What is needed:
Return each line of the listing below, unchanged, and omit the images.

Data provided:
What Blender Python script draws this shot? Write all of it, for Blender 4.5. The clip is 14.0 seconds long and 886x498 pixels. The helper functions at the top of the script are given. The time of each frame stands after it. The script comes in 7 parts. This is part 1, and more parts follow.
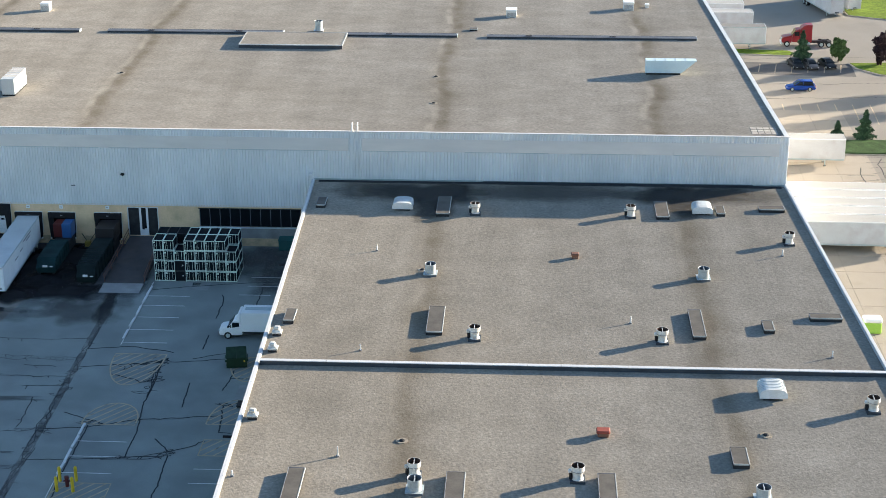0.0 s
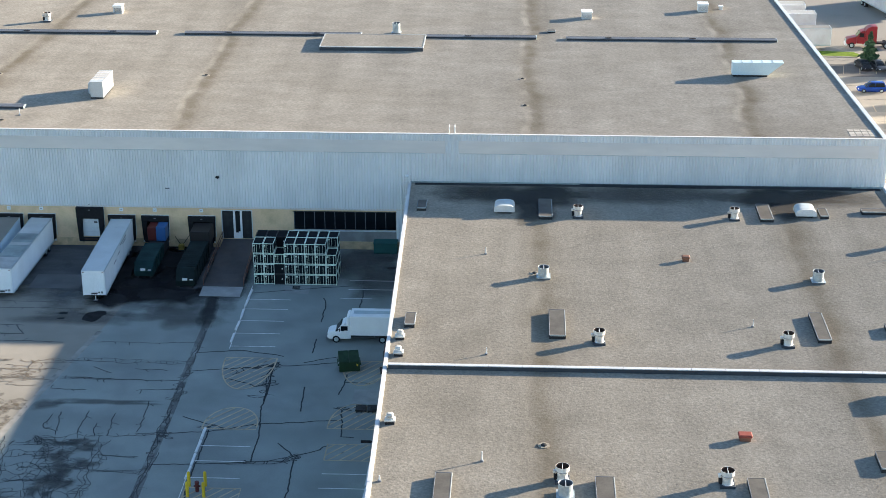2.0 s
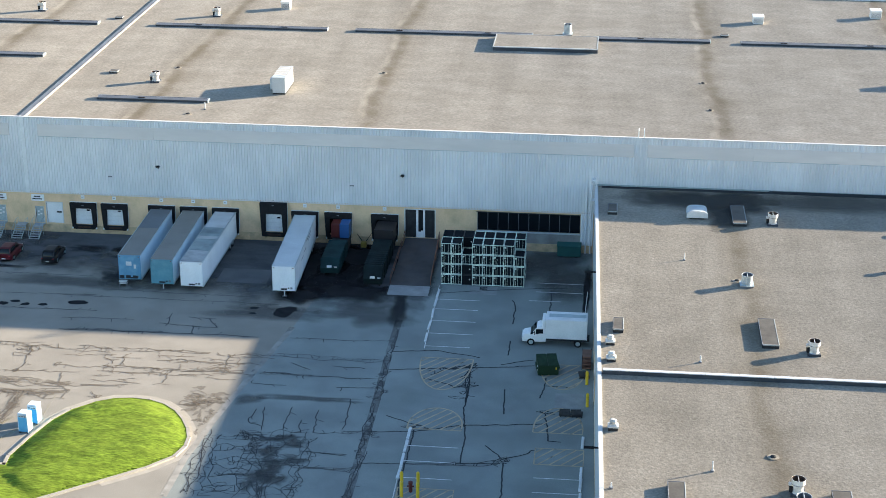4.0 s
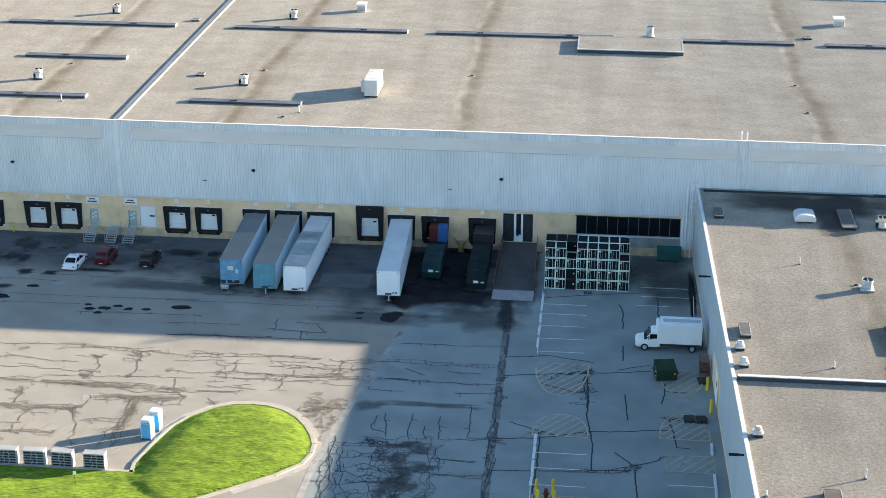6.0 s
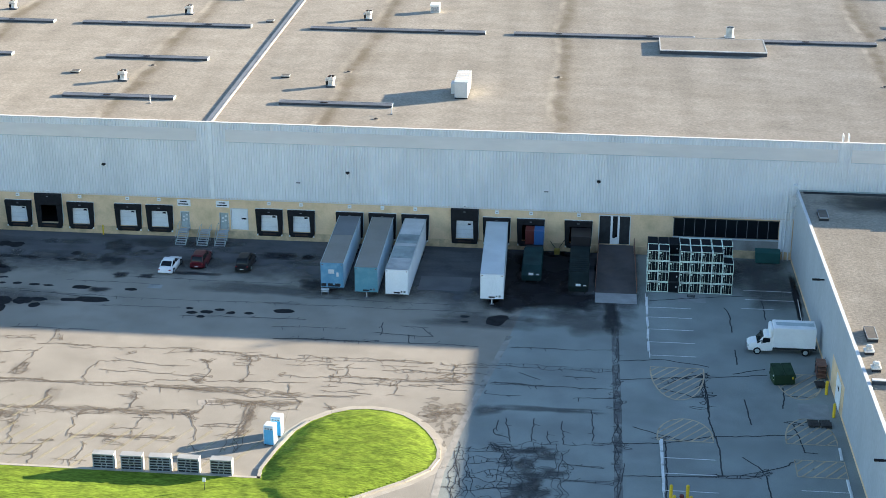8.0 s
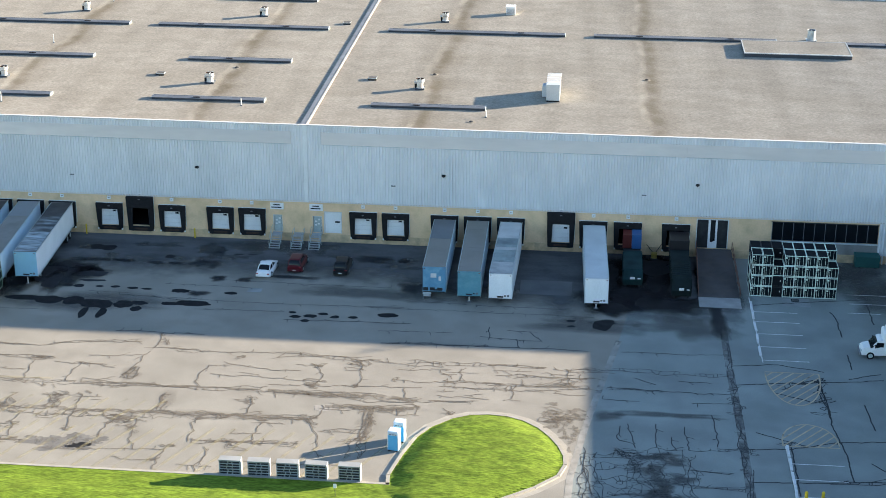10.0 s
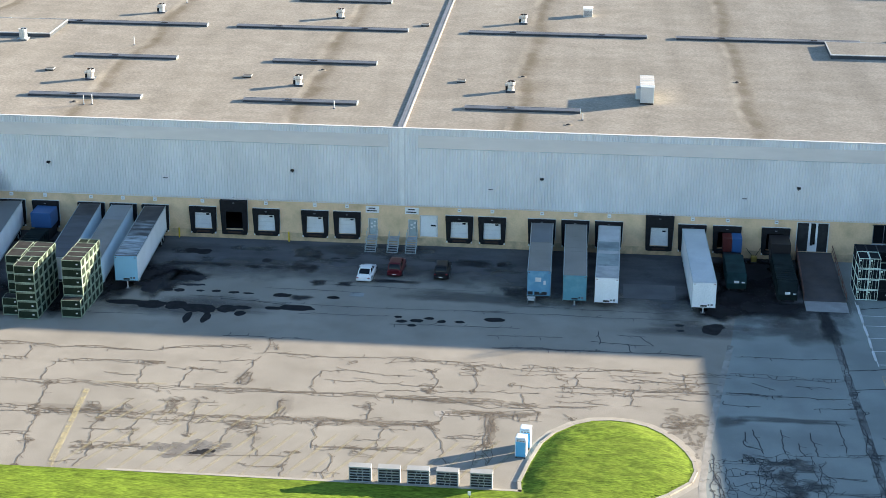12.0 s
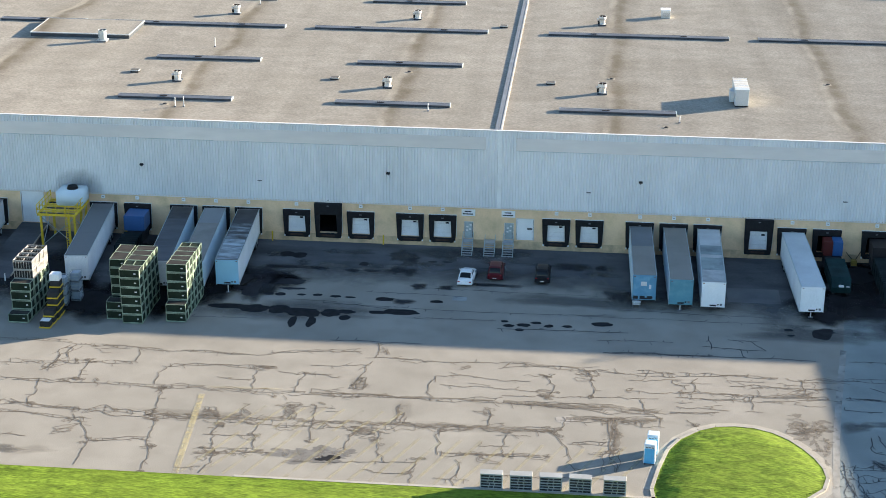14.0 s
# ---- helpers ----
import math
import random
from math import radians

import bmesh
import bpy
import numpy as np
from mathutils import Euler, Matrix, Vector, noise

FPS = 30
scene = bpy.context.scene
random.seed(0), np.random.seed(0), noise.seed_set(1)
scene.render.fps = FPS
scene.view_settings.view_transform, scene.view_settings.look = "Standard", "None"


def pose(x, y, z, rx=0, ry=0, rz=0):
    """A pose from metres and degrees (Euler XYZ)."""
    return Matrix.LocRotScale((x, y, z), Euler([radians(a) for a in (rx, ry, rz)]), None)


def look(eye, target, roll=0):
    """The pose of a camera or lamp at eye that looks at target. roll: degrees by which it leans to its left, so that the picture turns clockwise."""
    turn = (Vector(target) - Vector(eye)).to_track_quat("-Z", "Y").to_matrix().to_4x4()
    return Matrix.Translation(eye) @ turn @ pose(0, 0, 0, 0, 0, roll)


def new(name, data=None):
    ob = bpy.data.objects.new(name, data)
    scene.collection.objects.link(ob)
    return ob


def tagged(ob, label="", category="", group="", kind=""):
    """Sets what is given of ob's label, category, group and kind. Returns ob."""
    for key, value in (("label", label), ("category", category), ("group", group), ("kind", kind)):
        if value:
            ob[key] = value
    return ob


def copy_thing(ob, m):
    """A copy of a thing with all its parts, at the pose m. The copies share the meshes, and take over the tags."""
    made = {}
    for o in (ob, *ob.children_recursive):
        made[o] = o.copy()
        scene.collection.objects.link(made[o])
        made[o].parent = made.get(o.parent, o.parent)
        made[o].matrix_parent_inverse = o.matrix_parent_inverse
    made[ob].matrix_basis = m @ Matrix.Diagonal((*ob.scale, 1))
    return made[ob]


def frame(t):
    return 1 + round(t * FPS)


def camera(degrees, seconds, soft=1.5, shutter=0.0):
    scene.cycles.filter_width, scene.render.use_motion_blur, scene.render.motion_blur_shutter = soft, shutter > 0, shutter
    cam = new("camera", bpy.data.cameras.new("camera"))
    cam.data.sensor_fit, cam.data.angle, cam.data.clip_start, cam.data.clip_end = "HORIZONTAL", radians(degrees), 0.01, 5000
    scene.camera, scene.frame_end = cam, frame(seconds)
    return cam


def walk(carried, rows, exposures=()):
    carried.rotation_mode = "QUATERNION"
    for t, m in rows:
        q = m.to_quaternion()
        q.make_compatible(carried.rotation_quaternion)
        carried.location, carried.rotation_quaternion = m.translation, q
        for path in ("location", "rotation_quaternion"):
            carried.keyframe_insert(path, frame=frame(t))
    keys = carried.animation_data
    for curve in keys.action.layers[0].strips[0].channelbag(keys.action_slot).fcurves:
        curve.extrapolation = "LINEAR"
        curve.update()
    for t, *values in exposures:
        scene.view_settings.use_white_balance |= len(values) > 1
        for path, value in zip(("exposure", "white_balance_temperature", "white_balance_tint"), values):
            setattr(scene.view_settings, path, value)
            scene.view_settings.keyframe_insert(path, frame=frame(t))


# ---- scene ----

Response to the task:
What Blender Python script draws this shot? Write all of it, for Blender 4.5. The clip is 14.0 seconds long and 886x498 pixels. The helper functions at the top of the script are given. The time of each frame stands after it. The script comes in 7 parts. This is part 1, and more parts follow.
0.0 s
2.0 s
4.0 s
6.0 s
8.0 s
10.0 s
12.0 s
14.0 s
# ---- helpers ----
import math
import random
from math import radians

import bmesh
import bpy
import numpy as np
from mathutils import Euler, Matrix, Vector, noise

FPS = 30
scene = bpy.context.scene
random.seed(0), np.random.seed(0), noise.seed_set(1)
scene.render.fps = FPS
scene.view_settings.view_transform, scene.view_settings.look = "Standard", "None"


def pose(x, y, z, rx=0, ry=0, rz=0):
    """A pose from metres and degrees (Euler XYZ)."""
    return Matrix.LocRotScale((x, y, z), Euler([radians(a) for a in (rx, ry, rz)]), None)


def look(eye, target, roll=0):
    """The pose of a camera or lamp at eye that looks at target. roll: degrees by which it leans to its left, so that the picture turns clockwise."""
    turn = (Vector(target) - Vector(eye)).to_track_quat("-Z", "Y").to_matrix().to_4x4()
    return Matrix.Translation(eye) @ turn @ pose(0, 0, 0, 0, 0, roll)


def new(name, data=None):
    ob = bpy.data.objects.new(name, data)
    scene.collection.objects.link(ob)
    return ob


def tagged(ob, label="", category="", group="", kind=""):
    """Sets what is given of ob's label, category, group and kind. Returns ob."""
    for key, value in (("label", label), ("category", category), ("group", group), ("kind", kind)):
        if value:
            ob[key] = value
    return ob


def copy_thing(ob, m):
    """A copy of a thing with all its parts, at the pose m. The copies share the meshes, and take over the tags."""
    made = {}
    for o in (ob, *ob.children_recursive):
        made[o] = o.copy()
        scene.collection.objects.link(made[o])
        made[o].parent = made.get(o.parent, o.parent)
        made[o].matrix_parent_inverse = o.matrix_parent_inverse
    made[ob].matrix_basis = m @ Matrix.Diagonal((*ob.scale, 1))
    return made[ob]


def frame(t):
    return 1 + round(t * FPS)


def camera(degrees, seconds, soft=1.5, shutter=0.0):
    scene.cycles.filter_width, scene.render.use_motion_blur, scene.render.motion_blur_shutter = soft, shutter > 0, shutter
    cam = new("camera", bpy.data.cameras.new("camera"))
    cam.data.sensor_fit, cam.data.angle, cam.data.clip_start, cam.data.clip_end = "HORIZONTAL", radians(degrees), 0.01, 5000
    scene.camera, scene.frame_end = cam, frame(seconds)
    return cam


def walk(carried, rows, exposures=()):
    carried.rotation_mode = "QUATERNION"
    for t, m in rows:
        q = m.to_quaternion()
        q.make_compatible(carried.rotation_quaternion)
        carried.location, carried.rotation_quaternion = m.translation, q
        for path in ("location", "rotation_quaternion"):
            carried.keyframe_insert(path, frame=frame(t))
    keys = carried.animation_data
    for curve in keys.action.layers[0].strips[0].channelbag(keys.action_slot).fcurves:
        curve.extrapolation = "LINEAR"
        curve.update()
    for t, *values in exposures:
        scene.view_settings.use_white_balance |= len(values) > 1
        for path, value in zip(("exposure", "white_balance_temperature", "white_balance_tint"), values):
            setattr(scene.view_settings, path, value)
            scene.view_settings.keyframe_insert(path, frame=frame(t))


# ---- scene ----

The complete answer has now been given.